Il est un principe connu en Droit des sociétés, selon lequel un voile sépare la personnalité juridique de la société de celle de ses actionnaires. Cependant ce voile n'est pas hermétiquement scellé et ne met pas à l'abri la société de voir sa responsabilité engagée en raison d'abus ou de dysfonctionnements de ce principe dit "de la personnalité juridique distincte". Ainsi, il est parfois nécessaire de lever le voile qui dissimule l'entreprise. Tel est le cas notamment lorsque ce voile constitue la seule preuve de l'existence économique de la société. La levée du voile annihile la séparation entre la personnalité juridique de la société et celle des actionnaires et empêche les actionnaires d'usurper la personnalité juridique de la société à des fins non légitimes ou frauduleuses qui leur permettraient par exemple d'éviter de voir leur responsabilité pénale engagée suite à la commission d'activités illégales.
Dans une affaire portée devant le Tribunal de district de Haifa en juin 2017, un courtier avait déposé une requête pour récupérer des commissions lui revenant, en se fondant sur un accord oral et écrit. Le contrat écrit désignait une société comme responsable du paiement des commissions. La Cour a jugé que bien que le défendeur avait choisi d'exécuter ses obligations en vertu de l'accord contracté avec la société, cela ne caractérisait pas pour autant la société de partie contractante.
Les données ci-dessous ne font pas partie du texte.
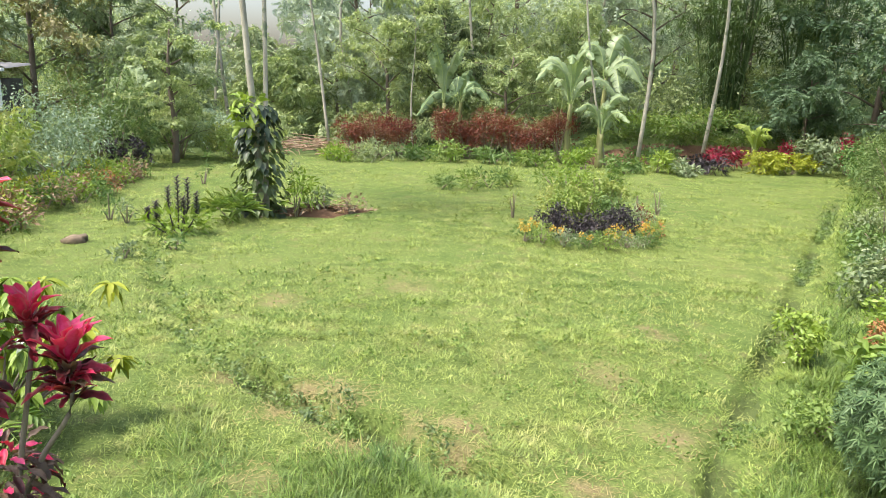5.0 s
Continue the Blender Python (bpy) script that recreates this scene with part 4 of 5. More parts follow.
# ---- round flower bed ----
for k, (x, y, rr, h, mt, lf) in enumerate([(4.95, 10.5, 0.36, 0.85, M_BEDSHRUB, 0.07), (5.3, 10.75, 0.4, 1.05, M_LIME, 0.08), (5.65, 10.6, 0.34, 0.95, M_BEDSHRUB, 0.07), (5.15, 10.15, 0.34, 0.72, M_BEDSHRUB, 0.06), (5.6, 10.2, 0.28, 0.66, M_WEED, 0.06), (4.75, 10.2, 0.25, 0.68, M_BEDSHRUB, 0.06), (5.95, 10.75, 0.22, 0.8, M_BEDSHRUB, 0.06)]):
    shrub("bed_shrub", "loose light green leafy shrub in the round flower bed", "shrub", (x, y), rr, h, mt, 900, lf, 0.42, 16, LEAF4, 8, 0.5, 0.3, "bed shrubs", 101 + k)
for k, (x, y, rr, h) in enumerate([(4.5, 9.85, 0.28, 0.5), (4.75, 9.7, 0.3, 0.46), (5.05, 9.68, 0.26, 0.4), (5.35, 9.75, 0.3, 0.48), (5.65, 9.85, 0.27, 0.5)]):
    shrub("coleus", "black-purple leafy bedding plant", "plant", (x, y), rr, h, M_PURPLE, 620, 0.055, 0.42, 9, LEAF4, 6, 0.4, 0.3, "dark bedding plants", 110 + k)
for k, (x, y) in enumerate([(4.05, 9.7), (4.25, 9.45), (4.5, 9.3), (4.8, 9.2), (5.1, 9.12), (5.4, 9.18), (5.7, 9.3), (5.95, 9.5)]):
    top = shrub("marigold", "low bedding plant with orange-yellow flower bunches", "plant", (x, y), 0.27, 0.26, (M_WEED, M_BEDSHRUB, M_TREEGREY)[k % 3], 520, 0.04, 0.4, 8, LEAF4, 5, 0.5, 0.2, "yellow bedding plants", 120 + k)
    for j in range((9, 3, 5, 2, 6, 2, 5, 4)[k]):
        part("flower", clump(Build(), (r_y.normal() * 0.1, r_y.normal() * 0.1 - 0.05, r_y.uniform(0.18, 0.3)), 0.04, 16, 0.03, 0.7, LEAF4, 0.8, r=r_y), M_YELLOWFLOWER, top, "small orange-yellow flower bunch")["kind"] = "stuff"
shrub("salmon_plant", "low plant with salmon-pink leaves at the bed's edge", "plant", (6.2, 9.85), 0.15, 0.24, M_PINK, 150, 0.06, 0.45, 5, seed=130)
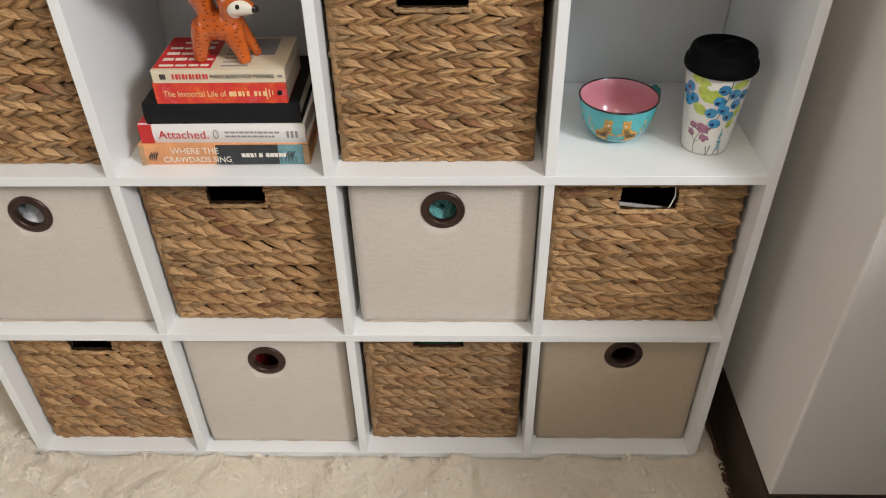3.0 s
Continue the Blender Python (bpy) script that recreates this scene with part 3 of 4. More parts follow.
def fabric_bin(x0, x1, y, z, gx, gz, material, label, seed, height=0.268, depth=0.25):
    w, cx = x1 - x0, (x0 + x1) / 2
    ob = thing("fabric_bin", cx, y, z, label, "storage bin", "fabric bins in the shelf")
    hx, r_in = gx - cx, 0.0215
    # front: sheet with a round hole, edges rolled to the back
    bm = bmesh.new()
    n, c = 64, 0.015
    border = []
    for k in range(n):
        a = 2 * math.pi * k / n
        dx, dz = math.cos(a), math.sin(a)
        sx = ((w / 2 - hx) / dx if dx > 0 else (-w / 2 - hx) / dx) if abs(dx) > 1e-6 else 9
        sz = ((height - gz) / dz if dz > 0 else -gz / dz) if abs(dz) > 1e-6 else 9
        s = min(sx, sz)
        border.append((hx + dx * s, gz + dz * s))
    for bx, bz in ((-w / 2, 0), (w / 2, 0), (w / 2, height), (-w / 2, height)):
        k = min(range(n), key=lambda q: (border[q][0] - bx) ** 2 + (border[q][1] - bz) ** 2)
        border[k] = (bx, bz)

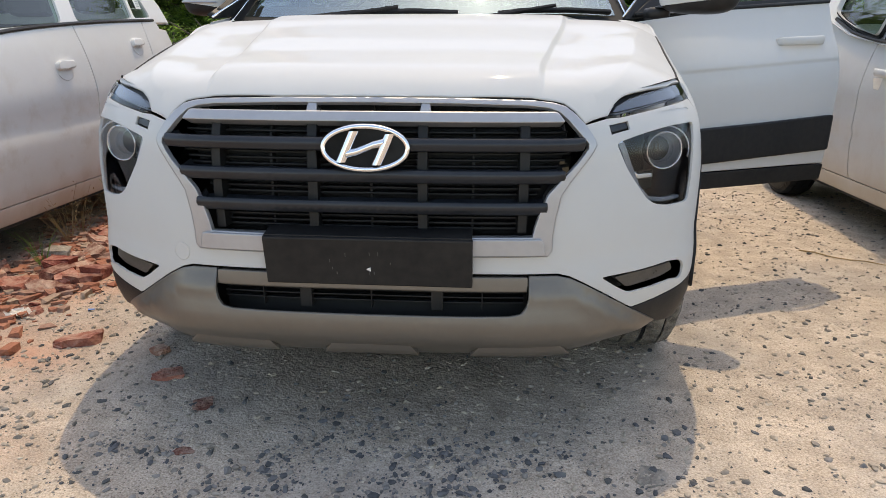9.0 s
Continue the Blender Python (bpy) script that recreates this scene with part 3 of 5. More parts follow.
for s in SIDES:
    m = lambda pts: nose([(s * x, z) for x, z in pts])
    # black valance at the corner
    corner = m([(.617, .345), (.70, .357), (.768, .368)]) + flank([(.306, .379), (.312, .30), (.32, .27)], s) + m([(.742, .27), (.694, .283)])
    part("corner_valance", panel(corner, lifted(-.002), (), .03, .02), BLACK, hero)
    # headlight
    lamp = part("headlight", panel(m(LAMP), lifted(-.004), (), .02, .01, .003, .5), CLEAR, hero, "clear headlight lens over a black housing")
    lamp.visible_shadow = False
    part("housing", panel(m(LAMP), lifted(-.125), (), .025, -.116, .003, 0), LAMP_DARK, lamp)
    c = Vector((s * .690, .240, .712))
    ax = Vector((s * .25, -1, .02)).normalized()
    q = ax.to_track_quat("X", "Z").to_matrix().to_4x4()
    for name, prof, mat in (("projector_ring", [(.012, .0425), (.016, .0435), (.0175, .045), (.016, .0465), (-.01, .0465)], CHROME), ("projector_bowl", [(-.022, .030), (-.014, .036), (-.002, .0405), (.014, .043)], GREY_LAMP), ("projector_lens", [(-.012, .034), (.004, .03), (.014, .02), (.019, .008), (.02, .0005)], CLEAR)):
        p = part(name, lathe(prof, 32), mat, lamp, "", True)
        p.matrix_basis = Matrix.Translation(c) @ q
    halo = [c + ax * .010 + Vector((s * .060 * math.cos(radians(g)), 0, .060 * math.sin(radians(g)))) for g in range(-15, 116, 8)]
    part("halo_strip", tube(halo, .0022, 6), GREY_LAMP, lamp, "", True)
    part("projector_core", lathe([(-.032, .0005), (-.028, .028), (-.02, .033)], 24), LAMP_DARK, lamp, "", True).matrix_basis = Matrix.Translation(c) @ q
    ell = [(.604, .752), (.615, .755), (.634, .694), (.650, .670), (.668, .658), (.722, .654), (.722, .643), (.664, .646), (.640, .659), (.620, .688)]
    part("chrome_strip", panel(m(ell), lifted(-.068), (), .02, .012, .002, 1.0), CHROME, lamp)
    guide = [(.572, .742), (.586, .746), (.608, .694), (.634, .640), (.662, .612), (.705, .602), (.757, .601), (.757, .593), (.702, .593), (.656, .602), (.624, .630), (.598, .680)]
    part("light_guide", panel(m(guide), lifted(-.02), (), .02, .012, .002, 1.0), GUIDE, lamp, "frosted grey light guide")
    part("inner_step", panel(m([(.70, .655), (.757, .655), (.755, .607), (.70, .607), (.67, .62)]), lambda a, z: HERO(a, z, -.095), (), .006, .01), LAMP_DARK, lamp)
    # daytime lamp
    drl = part("daytime_lamp", panel(m(DRL), lifted(.006), (), .02, .008, .003, .6), CLEAR, hero, "slim smoked daytime lamp")
    drl.visible_shadow = False
    part("drl_housing", panel(m(DRL), lifted(-.022), (), .02, -.019, .003, 0), LAMP_DARK, drl)
    part("drl_guide", panel(m([(.543, .809), (.560, .826), (.60, .840), (.694, .859), (.742, .862), (.747, .840), (.694, .830), (.62, .818), (.565, .809)]), lifted(-.010), (), .02, .008, .003, 1.0), GUIDE, drl, "frosted grey light strip")
    part("washer_cover", panel(m(rounded([(.537, .785), (.578, .791), (.583, .778), (.544, .770)], .004, 3)), lifted(-.004), (), .02, .01, .002, 1), GRILLE, hero, "small smoked reflector")
    part("washer_surround", panel(m(WASHER), lifted(-.032), (), .02, -.027, .003, 0), LAMP_DARK, hero)
    # fog lamp
    fog = part("fog_lamp_bezel", panel(m(FOG), lifted(-.045), (), .025, -.040, .003, 0), BLACK, hero)
    part("fog_lamp", panel(m(rounded([(.578, .428), (.65, .433), (.735, .436), (.744, .414), (.70, .404), (.610, .398)], .006, 3)), lifted(-.013), (), .02, .015, .003, 1), FOG_LENS, fog, "smoked grey fog lamp")

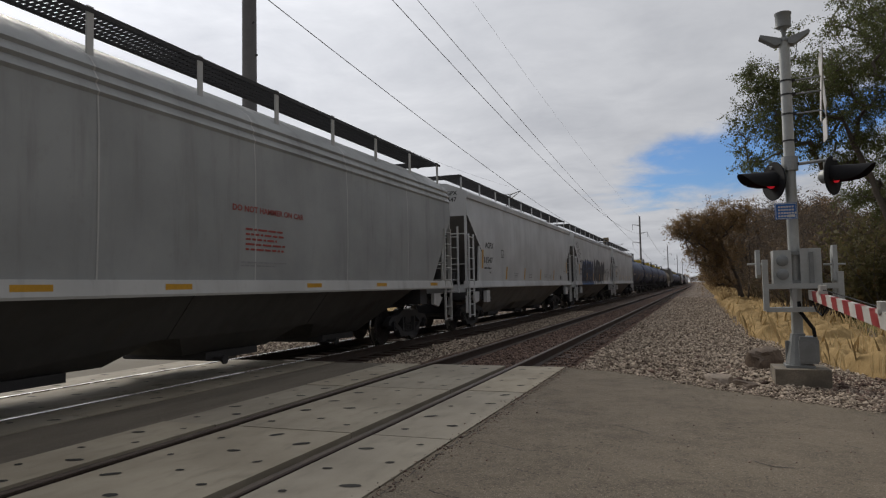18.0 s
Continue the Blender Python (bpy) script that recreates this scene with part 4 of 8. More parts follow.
    # end platforms, posts and ladders
    for s in (-1, 1):
        ye = s * (half - 0.03)
        bm = bmesh.new()
        for x in (-1.52, 1.46):
            a, b = sorted((ye, ye - s * 0.06))
            box(bm, x, x + 0.06, a, b, 0.55, zk + 0.25)
        for z in (1.9, 2.75):
            cyl(bm, (-1.5, ye - s * 0.03, z), (1.5, ye - s * 0.03, z), 0.018, n=6)
        box(bm, -1.5, 1.5, min(ye, ye - s * 0.07), max(ye, ye - s * 0.07), 1.11, 1.33)
        # corner triangles under the sill
        for x in (-1.5, 1.42):
            prismx(bm, [(ye, 1.12), (ye - s * 1.15, 1.12), (ye - s * 1.15, 0.86), (ye - s * 0.85, 0.80), (ye - s * 0.55, 1.02), (ye, 1.02)], x, x + 0.08)
        parts("end_post", bm, mat_trim, car)
        x = 1.56
        ladder(car, x, ye - s * 0.06 - (0.46 if s > 0 else 0), 1.1, zk - 0.3, mat_trim)
        ladder(car, x, ye - s * 0.06 - (0.46 if s > 0 else 0), 0.42, 1.1, mat_trim, name="sill_step")
        ladder(car, 0.85, ye + s * 0.03, 1.1, zk + (0.5 if kind == "round" else -0.1), mat_trim, "x", name="end_ladder")
        if kind == "round":
            # flat end bulkhead and side gussets that stand over the truck
            bm = bmesh.new()
            a, b = sorted((s * (half - 0.52), s * (half - 0.46)))
            box(bm, -1.28, 1.28, a, b, 1.4, 4.05)
            for q in (-1, 1):
                g = [(s * (half - 0.5), 1.42), (s * (half - 2.35), 1.42), (s * (half - 1.55), 2.4), (s * (half - 0.95), 3.3), (s * (half - 0.5), 3.9)]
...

La Cour a par ailleurs jugé qu'au regard de l'absence de preuve sur le but, le contenu et le capital ou l'activité commerciale de la société mais encore faute de résolution établissant la volonté pour la société de contracter avec le courtier, il ne s'agissait en réalité que d'une tentative visant à échapper au paiement des commissions dues.
Au regard de telles circonstances, la Cour a décidé que la société devait être purement et simplement ignorée et que "le voile recouvrant la société devait être levé".
Contrairement au but "classique" de la levée du voile corporatif, qui consiste à attribuer les obligations et droits de la société à ses actionnaires, lorsque l'on lève le voile "virtuel" de l'entreprise, le voile est considéré comme inexistant et, par conséquent, l'actionnaire est assimilé à l'entreprise. En ignorant le voile dans de telles circonstances, la Cour a jugé que le défendeur supporterait le paiement des commissions en lieu et place de la société. Il est à noter que le défendeur a prétendu qu'en tant que Directeur du groupe détenant la société, il n'était pas actionnaire et que la levée du voile ne l'impacterait pas par conséquent et ne pourrait en aucun lui créer des obligations vis-à-vis du courtier. La Cour a estimé qu'il fallait ignorer le voile corporatif et non le "lever" et que dès lors, cet argument renforcerait la conclusion selon laquelle les obligations incombent au défendeur en vertu de l'accord.
À la lumière de cette décision particulièrement innovante, il est recommandé, encore plus désormais, de solliciter l'aide d'un avocat tant dans le cadre de la rédaction de tout accord commercial que lorsqu'une société est impliquée, même quand la personne à la tête de ladite société n'est pas elle-même l'un de ses actionnaires.